Ultimately, every pastor is an interim pastor. Every church will experience a pastoral transition at some point. If that transition is expected within the next few years due to a retiring pastor, a succession plan may help ensure a healthy pastoral transition. Associations can help churches work through those specifics.

#5: Help the Church During the Search

In many ways, the congregation will be the primary factor in determining if the church will experience a healthy pastoral transition. When a pastor resigns, every member is impacted, and every member must choose how they will respond. They can choose to honor the Lord in their attitudes and behaviors, or they can choose to dishonor Him. They can choose to put the needs of others above their own, or they can selfishly demand their preferences. They can pray for the Pastor Search Committee, or they can criticize them. The choice is theirs.
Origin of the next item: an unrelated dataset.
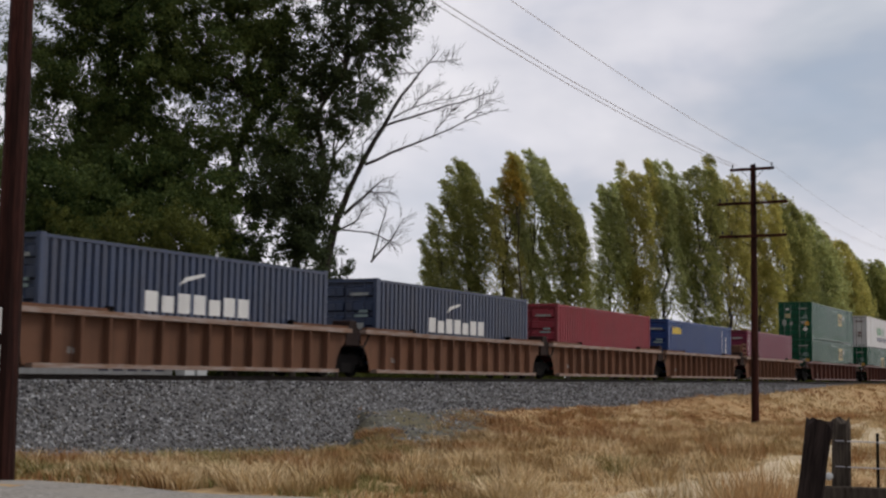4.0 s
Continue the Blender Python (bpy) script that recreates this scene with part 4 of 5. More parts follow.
    if gate:
        for yy in (-1.3, 1.3):
            for x in (-1.35, -0.5):
                part("gate_post", boxes((x - 0.05, x + 0.05, yy - 0.05, yy + 0.05, 1.12, 2.4)), col, ob)
            for z in (1.75, 2.05, 2.3):
                part("gate_bar", boxes((-1.3, -0.55, yy - 0.04, yy + 0.04, z, z + 0.1)), col, ob)
        part("brake_platform", boxes((-1.5, -0.3, -1.45, 1.45, 1.55, 1.62)), WORN.get(col, col), ob)
        part("brake_housing", bevelled(boxes((-1.2, -0.6, -1.1, -0.4, 1.625, 2.3)), 0.05), col, ob)
    if graffiti:
        ochre = paint("ochre_spray", (0.3, 0.16, 0.03), dirt=0.4)
        for k, (x, g, m) in enumerate(((2.2, 1.6, BLACK), (7.2, 2.4, BLACK), (9.8, 2.2, ochre), (12.3, 1.1, CARMARK), (13.3, 2.4, ochre))):
            decal("spray_patch", [[(x, 0.95), (x + g * 0.5, 0.9), (x + g, 1.0), (x + g * 0.9, 1.22), (x + g * 0.6, 1.3), (x + g * 0.3, 1.24), (x + 0.1, 1.31)]], m, ob, -1.4605 - 0.001 * k, "sprayed paint patch")
    car_end(ob, 0.0, -1, left, col)
    car_end(ob, L, 1, right, col)
    truck(ob, -1.6 if not left else -1.75)
    if right:
        truck(ob, L + 1.75)
    return ob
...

That’s why associations must help the average church member understand their role in the process. As I describe in The Church During the Search, I believe there are six commitments that every church member needs to make during this season of transition. Associations can help their churches experience healthy pastoral transitions by challenging individual church members to make these six commitments.

Healthy Pastoral Transitions are Possible

Pastoral transitions are inevitable; healthy pastoral transitions are not. However, they are possible. Associations can provide significant value to their member churches by utilizing these five strategic actions to place every church in a position to flourish during a season of transition. 

If you are an associational leader, I hope you will think about customizing these recommendations in your context. If you are a church member in a season of transition, please know that I’m praying that your church will experience a healthy transition!

[i] A study of Tennessee Baptist churches revealed that the average pastoral tenure was 5.41 years.

[ii] Most denominations have a local group of churches that work together for some shared purpose. In Southern Baptist life, they are called associations. In other denominations, the terminology may be slightly different.